After some gentle nudging from my friends on Facebook (thanks, Amanda, Stacey) , this blog is beginning.

My status updates are usually crazy things that the kids say or do--they just crack me up. The Loud One will be 5 soon, and as he puts it, "he's very curious." He freaks at the sight of blood because he is convinced he will bleed to death, hates water in his eyes (he wears a bucket over his head in the shower (his "shower helmet" invention), can work youtube by himself, loves everything dinosaurs and prefers to be read reference books. The Kitty just turned 2 and hates anything associated with sleep.

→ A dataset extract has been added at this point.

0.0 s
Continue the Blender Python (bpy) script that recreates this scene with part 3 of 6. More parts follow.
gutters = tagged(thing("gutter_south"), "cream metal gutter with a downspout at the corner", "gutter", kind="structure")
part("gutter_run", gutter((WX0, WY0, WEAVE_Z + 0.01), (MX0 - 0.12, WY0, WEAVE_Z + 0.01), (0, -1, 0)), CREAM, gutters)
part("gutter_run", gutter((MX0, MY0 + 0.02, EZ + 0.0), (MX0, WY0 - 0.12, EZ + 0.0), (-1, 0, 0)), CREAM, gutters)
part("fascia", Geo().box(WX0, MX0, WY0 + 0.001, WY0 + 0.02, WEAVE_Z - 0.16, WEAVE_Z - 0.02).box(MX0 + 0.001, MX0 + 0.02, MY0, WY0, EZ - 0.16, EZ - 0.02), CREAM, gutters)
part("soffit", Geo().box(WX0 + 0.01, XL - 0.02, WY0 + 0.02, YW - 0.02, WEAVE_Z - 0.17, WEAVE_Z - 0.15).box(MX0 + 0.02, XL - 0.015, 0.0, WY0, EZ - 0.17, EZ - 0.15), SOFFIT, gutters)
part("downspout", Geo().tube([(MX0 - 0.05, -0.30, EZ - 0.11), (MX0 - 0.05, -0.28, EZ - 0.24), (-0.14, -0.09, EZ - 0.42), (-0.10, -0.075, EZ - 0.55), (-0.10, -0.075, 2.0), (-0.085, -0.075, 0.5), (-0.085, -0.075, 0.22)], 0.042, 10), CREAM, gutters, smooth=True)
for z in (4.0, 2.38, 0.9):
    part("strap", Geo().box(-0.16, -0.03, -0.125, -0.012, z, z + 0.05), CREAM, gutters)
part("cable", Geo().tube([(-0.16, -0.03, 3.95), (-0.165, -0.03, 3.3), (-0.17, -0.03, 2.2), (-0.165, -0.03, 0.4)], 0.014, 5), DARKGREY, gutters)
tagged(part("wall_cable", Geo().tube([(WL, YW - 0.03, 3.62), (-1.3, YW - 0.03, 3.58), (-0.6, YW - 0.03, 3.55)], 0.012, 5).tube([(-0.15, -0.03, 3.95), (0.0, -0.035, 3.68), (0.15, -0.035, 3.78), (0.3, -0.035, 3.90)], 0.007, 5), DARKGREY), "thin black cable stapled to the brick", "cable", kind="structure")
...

She will eat almost anything, broccoli, salami, onions, blueberries, supreme pizzas and she has a severe addiciton to candy--once she understood the concept of Halloween and the free candy, it's all she thinks about. I think she began talking as soon as she was born, and one of her first sentences was, "I don't want to."

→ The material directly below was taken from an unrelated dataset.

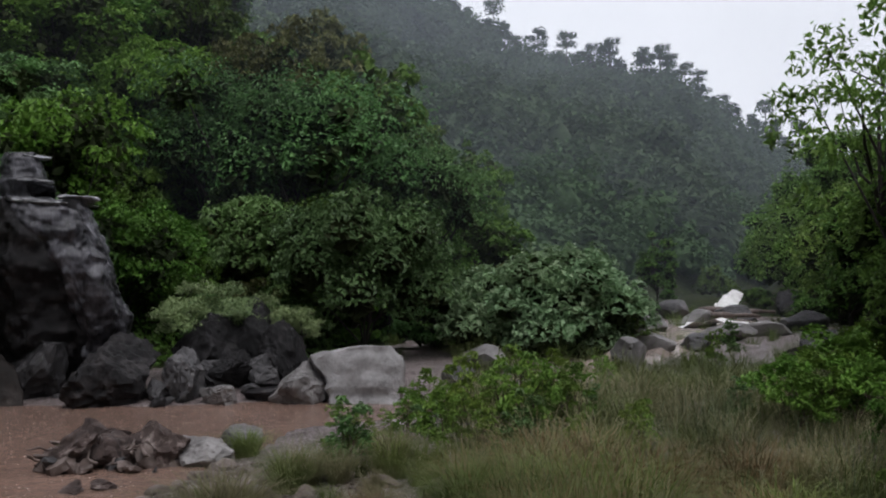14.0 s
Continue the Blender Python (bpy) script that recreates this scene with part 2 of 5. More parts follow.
def muddy_water(name, tone, ripple):
    m, n, l, bsdf = material(name)
    a = noise_tex(n, l, 0.35, 6, 0.6)
    ramp = ramp_of(n, [(0.3, tuple(c * 0.76 for c in tone)), (0.7, tuple(min(1, c * 1.2) for c in tone))])
    silt = noise_tex(n, l, 2.6, 7, 0.7)
    blend = n.new("ShaderNodeMath")
    blend.operation = "MULTIPLY_ADD"
    blend.inputs[1].default_value = 0.6
    less = n.new("ShaderNodeMath")
    less.operation = "SUBTRACT"
    less.inputs[1].default_value = 0.3
    l.new(a.outputs["Fac"], less.inputs[0])
    l.new(silt.outputs["Fac"], blend.inputs[0])
    l.new(less.outputs[0], blend.inputs[2])
    l.new(blend.outputs[0], ramp.inputs["Fac"])
    l.new(ramp.outputs[0], bsdf.inputs["Base Color"])
    bsdf.inputs["Roughness"].default_value = 0.16
    bsdf.inputs["IOR"].default_value = 1.33
    tc = n.new("ShaderNodeTexCoord")
    vor = n.new("ShaderNodeTexVoronoi")
    vor.inputs["Scale"].default_value = 6.0
    l.new(tc.outputs["Object"], vor.inputs["Vector"])
    drop = n.new("ShaderNodeMapRange")
    drop.inputs["From Max"].default_value = 0.28
    drop.inputs["To Min"].default_value, drop.inputs["To Max"].default_value = 1.0, 0.0
    l.new(vor.outputs["Distance"], drop.inputs["Value"])
    wave = noise_tex(n, l, 5.0, 5, 0.6)
    sm = n.new("ShaderNodeMath")
    sm.operation = "MULTIPLY_ADD"
    sm.inputs[1].default_value = 0.5
    l.new(drop.outputs[0], sm.inputs[0])
    l.new(wave.outputs["Fac"], sm.inputs[2])
    bp = n.new("ShaderNodeBump")
    bp.inputs["Strength"].default_value, bp.inputs["Distance"].default_value = ripple, 0.03
    l.new(sm.outputs[0], bp.inputs["Height"])
    l.new(bp.outputs[0], bsdf.inputs["Normal"])
    return m


WATER = muddy_water("muddy_pool_water", (0.175, 0.113, 0.088), 0.55)
WATER_PALE = muddy_water("shallow_stream_water", (0.32, 0.26, 0.23), 0.9)


def sheet_material(name):
    """Dark rock under running water: pale threads and the grey of wet sheen coloured down the face, dark wet stone
    between them.
    """
    m, n, l, bsdf = material(name)
    tc, mp = n.new("ShaderNodeTexCoord"), n.new("ShaderNodeMapping")
    mp.inputs["Scale"].default_value = (4.5, 4.5, 1.3)
    streak = n.new("ShaderNodeTexNoise")
    streak.inputs["Scale"].default_value, streak.inputs["Detail"].default_value, streak.inputs["Roughness"].default_value = 1.0, 7, 0.68
    l.new(tc.outputs["Object"], mp.inputs["Vector"])
    l.new(mp.outputs[0], streak.inputs["Vector"])
    patch = noise_tex(n, l, 1.6, 4, 0.6)
    sm = n.new("ShaderNodeMath")
    sm.operation = "MULTIPLY_ADD"
    sm.inputs[1].default_value = 0.6
    off = n.new("ShaderNodeMath")
    off.operation = "SUBTRACT"
    off.inputs[1].default_value = 0.3
    l.new(patch.outputs["Fac"], sm.inputs[0])
    l.new(streak.outputs["Fac"], off.inputs[0])
    l.new(off.outputs[0], sm.inputs[2])
    # the greys hold both the water's threads and a painted wet sheen
    ramp = ramp_of(n, [(0.36, (0.006, 0.006, 0.007)), (0.46, (0.03, 0.029, 0.033)), (0.58, (0.062, 0.06, 0.068)), (0.78, (0.14, 0.138, 0.15))])
    l.new(sm.outputs[0], ramp.inputs["Fac"])
    l.new(ramp.outputs[0], bsdf.inputs["Base Color"])
    bsdf.inputs["Roughness"].default_value = 0.3
    bsdf.inputs["Specular IOR Level"].default_value = 0.3
    bp = n.new("ShaderNodeBump")
    bp.inputs["Strength"].default_value, bp.inputs["Distance"].default_value = 0.8, 0.05
    l.new(streak.outputs["Fac"], bp.inputs["Height"])
    l.new(bp.outputs[0], bsdf.inputs["Normal"])
    return m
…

So, between the two of them, I have plenty of things to talk about!!! And this way, I don't have to worry if I am boring someone by incessantly talking about how funny my kids are, you don't have to read it. Although, my kids are the funniest, so I don't know who would be bored, maybe some kid hater, I guess.

It is "rest time" now, calling it "nap time" evokes a lot of nastiness I don't want to deal with. Sometimes, they fall asleep, sometimes not, but I get a chance to watch Criminal Minds or The Bachelor or Tough Love or the other 200 shows that fill my DVR. As I type this The Loud One and The Kitty have been taking turns coming in to tattle/inform me his feet are sweaty, he is out of bed, she's eating popcorn off the floor, she bumped her ankle on the bed and needs me to kiss it, his pants pockets are unbuttoned....so much for rest time, and my poor DVR--it just may explode.